Against this backdrop, the ECB has kept its three key interest rates unchanged for the fourth consecutive time, adopting a "high-pressure stability" stance in monetary policy. Central bank officials have explicitly stressed that policy adjustments must be closely tied to two core indicators—services inflation and wage growth—setting an extremely high threshold for monetary easing. Market expectations for interest rate cuts have continued to cool, with the full-year 2026 rate cut forecast narrowed to 50-75 basis points, and the rate cut window delayed to the third quarter. This scenario of "unstable inflation, no room for policy easing" has further limited the support of macroeconomic policies for economic growth, leaving the European economy without a policy buffer amid weak growth.

Concerns over the economic fundamentals in Europe have been directly reflected in the performance of financial markets. On January 29, the European Stoxx 600 Index fell by 0.8%, with major national stock indices all trading in negative territory: Germany's DAX Index dropped 0.29%, France's CAC 40 Index slid 1.06%, and the UK's FTSE 100 Index declined 0.52%. Sectoral divergence was particularly pronounced: the luxury sector slumped dragged down by weak earnings from LVMH, while Deutsche Bank's shares plunged 2% in a single day after a raid over an investigation into alleged money laundering. In contrast, energy stocks bucked the trend and moved higher, boosted by rising geopolitical risks.

The bond market has also mirrored inflation concerns and policy divisions. The yield on the UK 10-year government bond rose 1.9 basis points to 4.543% against the trend, highlighting market worries over sticky inflation. In the foreign exchange market, the euro came under pressure and corrected from high levels against the US dollar. Although sticky services inflation provided some support for the euro, the strong rebound of the US dollar triggered by the Federal Reserve's pause in rate cuts has left the euro in a state of "high-level oscillation with fading bullish momentum", further reflecting market concerns over economic divergence and weak growth in the euro area.
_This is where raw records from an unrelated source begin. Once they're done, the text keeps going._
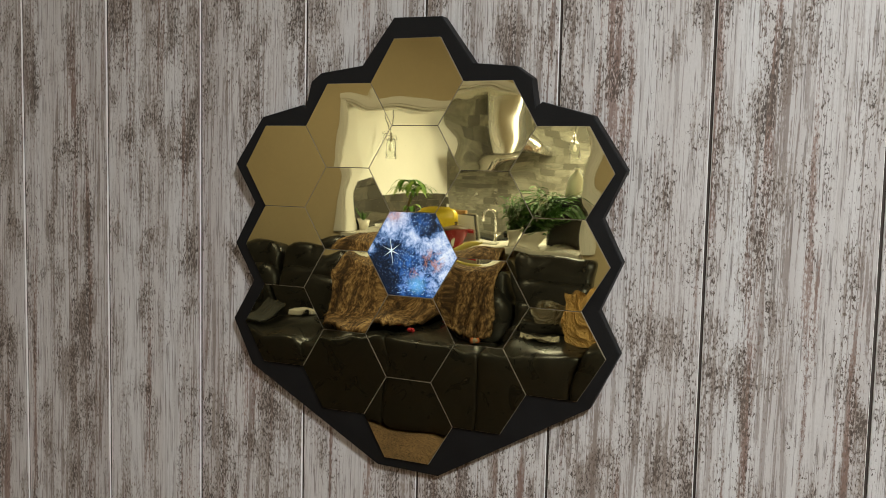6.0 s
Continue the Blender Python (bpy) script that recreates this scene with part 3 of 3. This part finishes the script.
part("body", box(-0.40, 0.40, 0.02, 0.62, 0.0, 0.90, 0.006), STEEL, stove)
part("hob", box(-0.39, 0.39, 0.05, 0.60, 0.901, 0.92, 0.004), BLACK, stove)

# ---- stone tiles ----
TW, TH = 0.15, 0.075


def tile_mesh(w, h, d, stone):
    return finish("tile", box(-w / 2, w / 2, 0, d, -h / 2, h / 2, 0.001, 1), stone)


tiles = [tile_mesh(TW - 0.0012, TH - 0.0012, d, TILE) for d in (0.010, 0.011, 0.012)]
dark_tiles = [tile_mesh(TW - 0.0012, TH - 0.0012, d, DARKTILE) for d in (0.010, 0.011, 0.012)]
rng = random.Random(4)
for r in range(21):
    z = 0.90 + (r + 0.5) * TH - 0.03
    if z > 2.40:
        break
    for c in range(14):
        x = OX0 + 0.05 + (c + 0.5 * (r % 2)) * TW + 0.04
        if x > -0.35:
            continue
        ob = new("tile", rng.choice(tiles))
        ob.location = (x, KY, z)
        ob.parent = wall_h
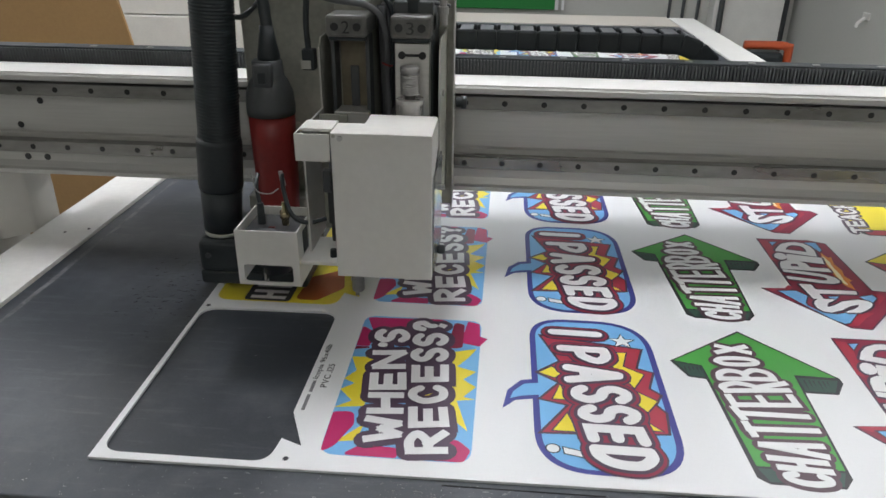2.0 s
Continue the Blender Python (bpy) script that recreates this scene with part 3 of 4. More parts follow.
def spelt(lines, z, spread, m_halo, bold, fat, apart=1.0):
    """Hand-drawn lettering: each letter laid into its own quad, the dark halo under it."""
    def closed(q):
        # pulls the letter together along the reading direction
        a, b, c, d = [Vector(p) for p in q]
        low, high = (a + b) / 2, (c + d) / 2
        return [low + (a - low) * apart, low + (b - low) * apart, high + (c - high) * apart, high + (d - high) * apart]
    lines = [(ch, closed(q)) for ch, q in lines]
    halos = [("shadow", bm_text(ch, quad, z + 0.00004 * k, 0.03, spread, 14), m_halo) for k, (ch, quad) in enumerate(lines)]
    return halos + [("letter", bm_text(ch, quad, z + 0.0008 + 0.00002 * k, bold, fat, 10), INK_WHITE) for k, (ch, quad) in enumerate(lines)]


def stupid_layers():
    out = [(0.852, 0.312), (0.940, 0.313), (0.965, 0.302), (0.969, 0.135), (0.995, 0.132), (1.004, 0.118), (0.918, 0.017), (0.891, 0.019), (0.803, 0.126), (0.85, 0.130)]
    red = grown(out, -0.0022)
    blue = [[(0.827, 0.119), (0.853, 0.122), (0.864, 0.107), (0.854, 0.085), (0.856, 0.069), (0.872, 0.058), (0.887, 0.056), (0.923, 0.07), (0.895, 0.034), (0.887, 0.03), (0.873, 0.043)],
            [(0.93, 0.302), (0.948, 0.303), (0.947, 0.273), (0.942, 0.267), (0.937, 0.281)],
            [(0.941, 0.112), (0.962, 0.12), (0.964, 0.11), (0.953, 0.096), (0.946, 0.101)],
            [(0.894, 0.108), (0.91, 0.11), (0.903, 0.101), (0.897, 0.1)],
            [(0.87, 0.298), (0.882, 0.3), (0.871, 0.285)]]
    fire = [(0.942, 0.263), (0.947, 0.245), (0.953, 0.248), (0.947, 0.22), (0.951, 0.199), (0.946, 0.18), (0.952, 0.164), (0.946, 0.16), (0.944, 0.133), (0.934, 0.147), (0.931, 0.174), (0.933, 0.203), (0.934, 0.234)]
    hot = [(0.94, 0.253), (0.943, 0.231), (0.941, 0.208), (0.942, 0.187), (0.94, 0.167), (0.94, 0.149), (0.935, 0.152), (0.934, 0.177), (0.936, 0.207), (0.936, 0.235)]
    pink = [[(0.855, 0.304), (0.868, 0.303), (0.869, 0.28), (0.863, 0.251), (0.858, 0.221), (0.851, 0.228), (0.854, 0.261)],
            [(0.808, 0.126), (0.839, 0.128), (0.848, 0.14), (0.853, 0.132), (0.842, 0.123), (0.826, 0.121), (0.821, 0.117)],
            [(0.946, 0.123), (0.977, 0.123), (0.977, 0.113), (0.959, 0.091), (0.968, 0.117), (0.96, 0.123)],
            [(0.888, 0.025), (0.923, 0.066), (0.941, 0.065), (0.924, 0.05), (0.904, 0.027)]]
    lines = [("S", [(0.924, 0.061), (0.963, 0.104), (0.871, 0.104), (0.861, 0.056)]),
             ("T", [(0.934, 0.103), (0.946, 0.144), (0.866, 0.147), (0.871, 0.096)]),
             ("U", [(0.929, 0.143), (0.933, 0.18), (0.858, 0.195), (0.855, 0.158)]),
             ("P", [(0.93, 0.188), (0.93, 0.227), (0.864, 0.23), (0.857, 0.193)]),
             ("i", [(0.929, 0.217), (0.935, 0.244), (0.866, 0.257), (0.857, 0.229)]),
             ("D", [(0.928, 0.242), (0.939, 0.302), (0.893, 0.305), (0.868, 0.259)])]
    return [("outline", bm_flat([out], 0.0002), INK_DARK), ("arrow", bm_flat([red], 0.0004), INK_WINE), *pieces("patch", pink, 0.0006, INK_RED), *pieces("panel_line", [grown(b, 0.002) for b in blue], 0.0007, INK_DARK), *pieces("panel", blue, 0.0009, INK_BLUE), ("flame", bm_flat([fire], 0.0007), INK_ORANGE), ("flame_core", bm_flat([hot], 0.0009), INK_CREAM)] + spelt(lines, 0.0011, 0.0046, INK_DARK, 0.03, 0.0013, 0.86)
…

Looking ahead to 2026, the European economy remains exposed to the combined impact of multiple internal and external risks. Externally, global trade barriers have risen to historic highs, and the uncertainty of US tariff policies continues to weigh on EU exports, while the escalation of geopolitical conflicts may exacerbate risks to energy supply and price volatility. Internally, the EU's fiscal deficit ratio is projected to rise from 3.1% in 2024 to 3.4% in 2027, with high debt pressure constraining the room for fiscal policy stimulus. During the energy transition, outdated power grids have led to insufficient capacity for clean electricity transmission, further hindering industrial upgrading and economic efficiency improvements.

In addition, structural issues such as economic divergence among member states, population aging and a shortage of highly skilled labor have long plagued the sustainable growth of the European economy. The fragility of Germany's recovery, France's policy deadlock, and the debt pressures of Southern European countries make it difficult for the European economy to form a unified recovery force, placing it at a relative disadvantage in global economic competition.

Overall, the European economy in 2026 is walking a tightrope between slowing growth and sticky inflation. Multiple challenges—limited policy space, intensifying internal divisions and rampant external risks—have made the road to recovery extremely difficult. In the short term, close attention should be paid to the marginal changes in the minutes of the ECB's March meeting, the final euro area CPI data, and economic indicators of Germany and France. In the long run, lasting growth momentum can only be injected into the European economy through the advancement of structural reforms and an improvement in the trade environment.